Quantifying the Impact of Modern Ice Mass Loss on Crustal Strain and Seismicity across Greenland and the European Arctic

Ice mass loss from the Greenland Ice Sheet and Arctic glaciers has accelerated over the last three decades due to rapid changes in Arctic climate. This loss of ice from glaciated areas and redistribution of water across the global oceans creates a complex spatio-temporal pattern of crustal deformation due to the load changes on Earth’s surface. We test whether the resulting strain perturbations from this deformation are large enough to influence seismic activity in the Arctic on decade to century timescales.

 

Using new ice-mass-loss estimates from radar altimetry for the Greenland Ice Sheet and model reconstructions of glaciers across the European Arctic, we predict gravitationally self-consistent sea level changes across the Arctic over the last three decades. These surface loads are then used as input for our deformation model, developed to calculate strain at depth within the crust, using a Love number formulation for a spherically symmetric Earth. Our global model captures both the near-field effects directly beneath ice centers and deformation across the sea floor, allowing us to fully quantify the spatio-temporal perturbations to the regional strain field created by glacial isostatic adjustment (GIA) processes. Using declustered earthquake catalogs of Arctic earthquake activity over the last three decades, we search for correlation between the earthquake record and our modelled strain perturbations.
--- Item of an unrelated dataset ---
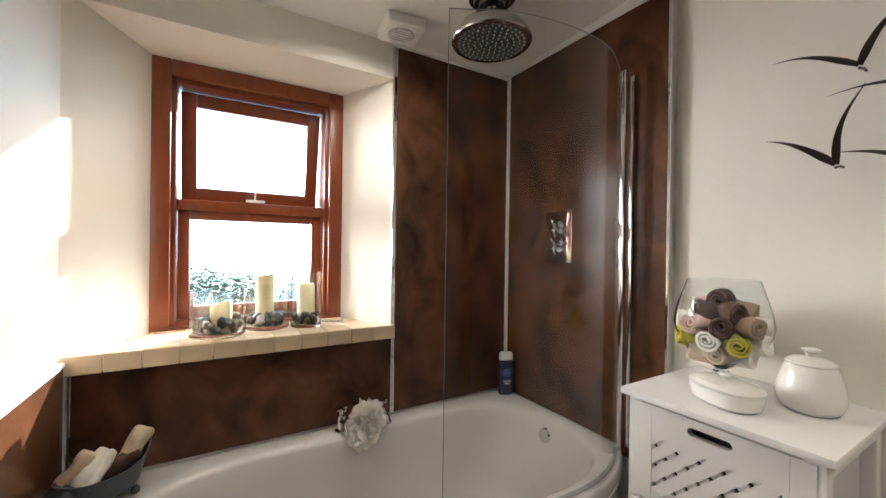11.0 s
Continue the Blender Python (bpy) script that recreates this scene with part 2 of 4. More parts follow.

In particular, we focus our search along the Mid Atlantic Ridge and beneath Greenland. In the former, small magnitude GIA-related strains enhance or counteract rapid tectonic background loading, while in the latter intra-plate setting, GIA processes likely dominate the crustal strain field.

 

While correlations over the last three decades may not be statistically definitive, this framework also allows for prediction of crustal strain patterns for future ice sheet scenarios, as ice mass loss from Greenland accelerates, and therefore predictions of the likelihood and potential geographic variability of climate-change-induced seismicity in the future.